Once upon a time I was walking down one of my favorite streets in Munich when I felt an uncertain pang in my heart.
It wasn’t homesickness. No, that pang I am very familiar with. It wasn’t because I was nervous, or even because I saw a cute puppy and wanted to snuggle it for years. This was one I had never noticed before.
So I found the nearest (free) wifi signal and called him.
He didn’t answer. I’ve always answered his calls. My calls? Well they are rarely answered.
I was alone. Utterly, and completely alone. Not because I didn’t have friends that cared about me somewhere in the world, I do. And my family, they are always in my heart.
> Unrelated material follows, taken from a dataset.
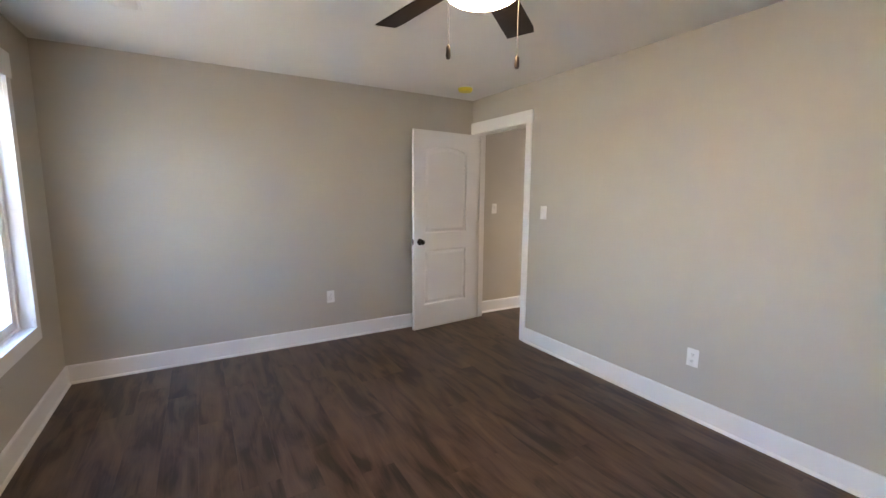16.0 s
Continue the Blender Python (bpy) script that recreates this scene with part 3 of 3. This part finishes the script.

But this time, I was lonely, for me.
The pang would not have ceased had he answered–no, this pang had possibly nothing to do with him at all.
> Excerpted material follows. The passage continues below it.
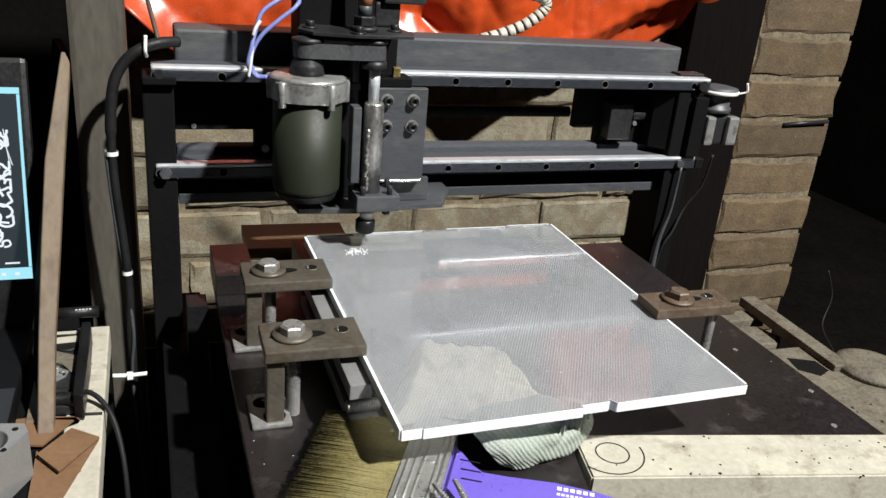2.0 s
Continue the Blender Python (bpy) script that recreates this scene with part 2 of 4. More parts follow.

That sounds incredibly odd. Bordering on obnoxious really.
But it was true. I didn’t even have myself to turn to.
You see, a few months ago I met someone here. I met someone and I fell hard (after much hesitation, mind you). But of course, he had me convinced, and I was trusting, and I dove in head first. I gave every ounce of my energy to not only the “relationship,” but to him. I have a history of doing this. And it’s not like I’m trying to say how “selfless” I was or how “caring” I am. This is not what I mean at all.
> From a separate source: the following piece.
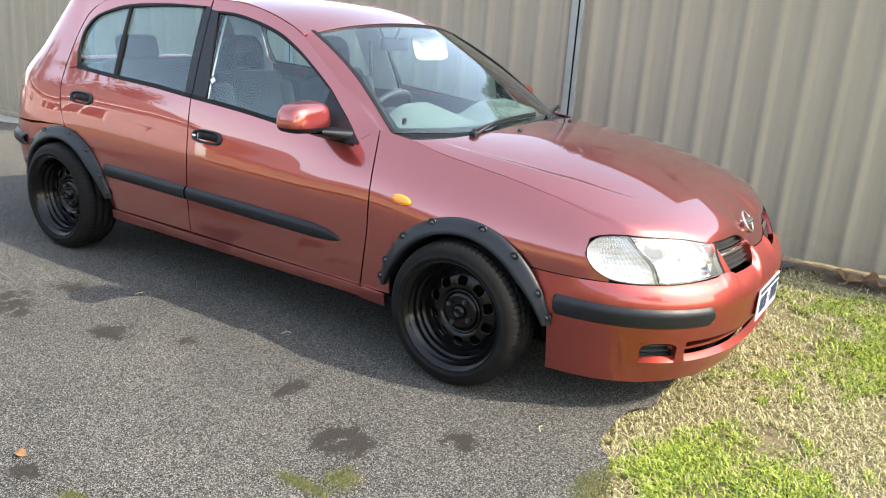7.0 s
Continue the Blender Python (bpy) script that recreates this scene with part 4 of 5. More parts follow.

It didn’t work out. Well, things have taken a turn, and by that I mean I keep caring. Here I am standing, caring, thinking, and hoping. And him–well, I’m not really sure what he is up to–he suddenly doesn’t have the time to talk or write. (Funny how when he wrote me–even at my most stressed–I took the time to answer.)
Maybe in time. Or maybe it just wasn’t meant to be. Maybe it was yet another step closer to the real thing; merely another lesson learned about relationships.
While I am caring and give all my heart to all relationships–friends and loves alike–I sometimes forget about myself. So often in relationships I have thought, Well, whatever he wants to do, I’ll work my life out around that. I can always change my plans.
That is bonkers.
That is absurd and I (we) need to give myself (ourselves) some flippin’ credit.
We deserve to be thought of, cared for, and loved for our dreams and hopes, too.
I’m trying to treat myself a little bit better. And, as soon as I do, I’m certain the loves I encounter will treat me kinder, as well.
It’s sad that this is something I’m really struggling to do; being kind to myself, learning to love myself.
It’s even sadder that it is much harder said than done.
But here I am, trying every single day.